De la prise de conscience à la mise en action
Afin de garantir à toutes et tous le droit à la santé, une prise de conscience doit s’opérer chez l’ensemble des actrices·teurs concerné·e·s afin de reconnaitre la nécessité d’adopter des approches spécifiques pour répondre aux besoins de tous les publics, dont les publics vulnérables. Une attention particulière doit être accordée au public LGBTQIA+, et plus précisément, à la santé sexuelle des FSF. Parmi les pistes d’action concrètes, l’intégration de contenus concernant les personnes LGBTQIA+ au sein des formations initiales et continuées des professionnel·le·s de la santé doit devenir une priorité. Le financement et le développement de campagnes de sensibilisation et de recherches sur la santé sexuelle des FSF doit s’inscrire dans cette prise en considération globale de leurs réalités et vécus. Sur le terrain, les professionnel·le·s de la santé détiennent un pouvoir d’action immédiat en adoptant un vocabulaire inclusif et une attitude d’ouverture, sans préjugés et sans présomption de l’orientation sexuelle de leurs patientes. Des salles d’attente et de consultation LGBTQIA+ friendly, à travers la mise à disposition de brochure et d’affiches inclusives concernant les publics non-hétérosexuels, contribuent également à la création d’un espace accueillant et sécurisant. Enfin, de manière générale, la lutte contre les stéréotypes et les violences dont sont victimes ces minorités doit s’intensifier en s’effectuant dès le plus jeune âge via la généralisation effective de l’Education à la Vie Relationnelle Affective et Sexuelle (EVRAS) en milieu scolaire.
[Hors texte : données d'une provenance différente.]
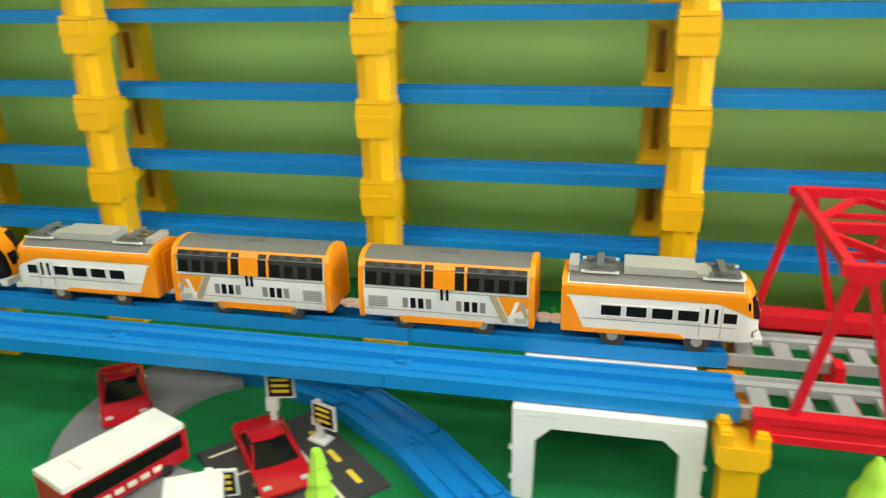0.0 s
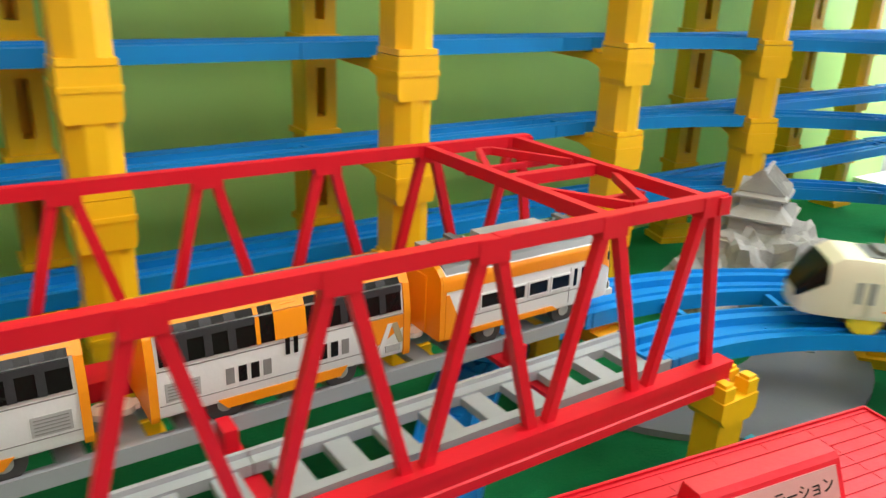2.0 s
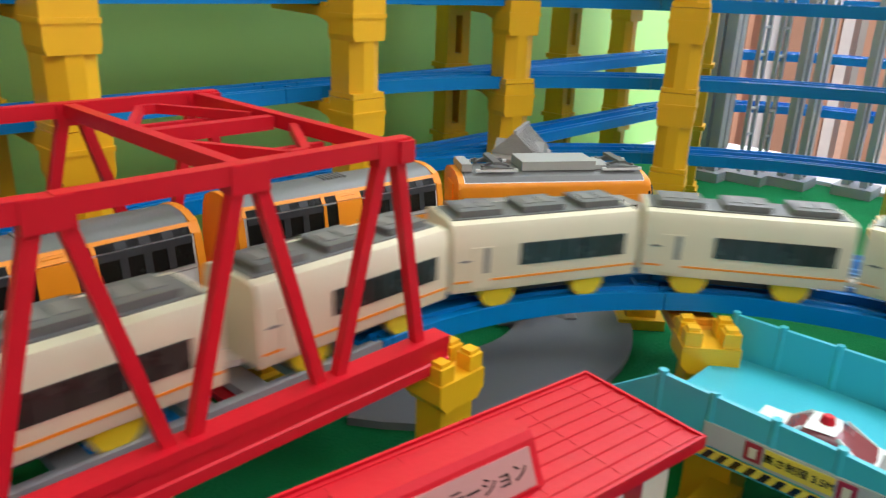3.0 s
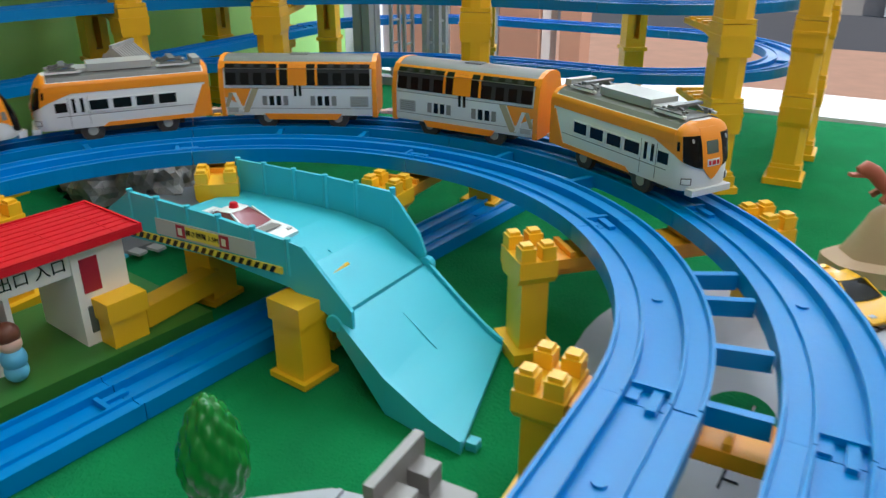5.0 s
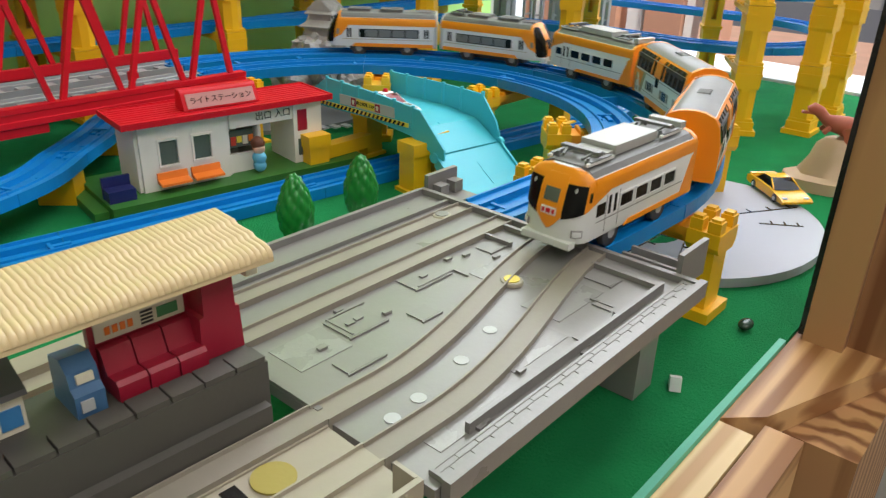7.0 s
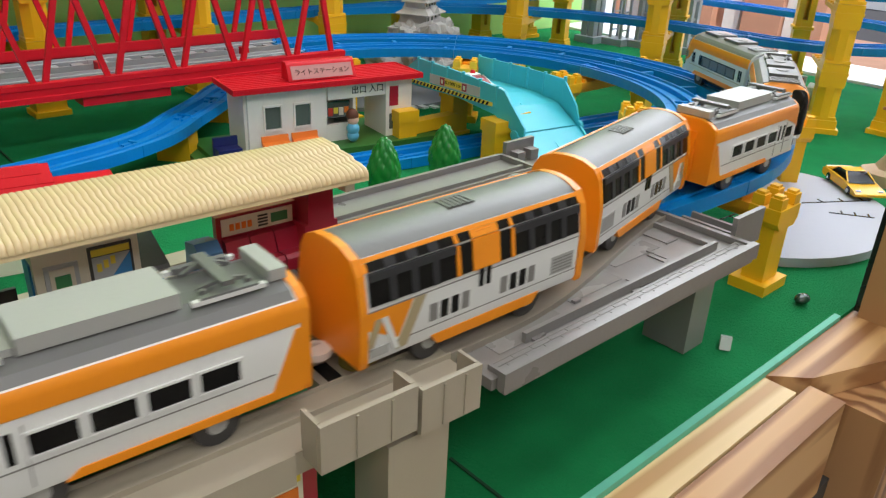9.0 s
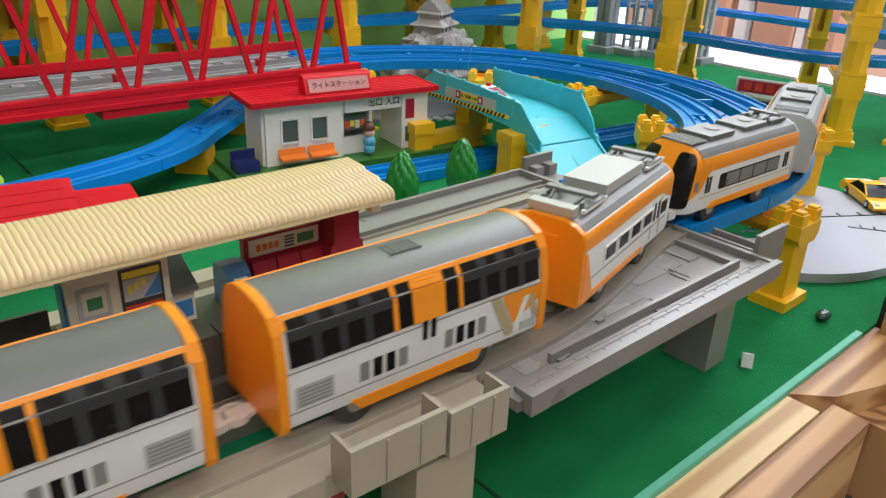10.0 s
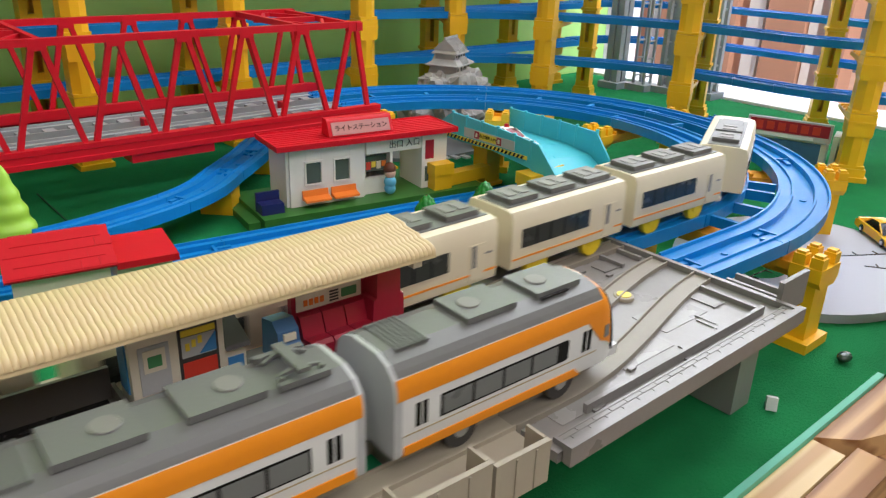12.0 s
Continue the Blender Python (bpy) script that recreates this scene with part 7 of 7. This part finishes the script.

Cet article s’inspire de l’analyse FPS d’Eléonore Stultjens : « Les oubliées de la santé sexuelle : les femmes ayant des relations sexuelles avec des femmes ».
[1] Une société qui considère l’hétérosexualité comme la norme et comme la seule sexualité légitime, la rendant supérieure.
[2] La prévalence d’infections sexuellement transmissibles (IST) est plus élevée chez les FSF que chez les femmes hétérosexuelles.
[3] « Les pratiques sexuelles lesbiennes n’étant pas reconnues comme des pratiques sexuelles, on déniait l’existence d’une sexualité autonome des femmes. La sexualité lesbienne est un impensé social : « Il n’y a pas de sexualité là où il n’y a pas de pénétration masculine ». »
[4] Qui désigne le rejet et la violence perpétrés à l’égard des femmes lesbiennes sur base de leur orientation sexuelle.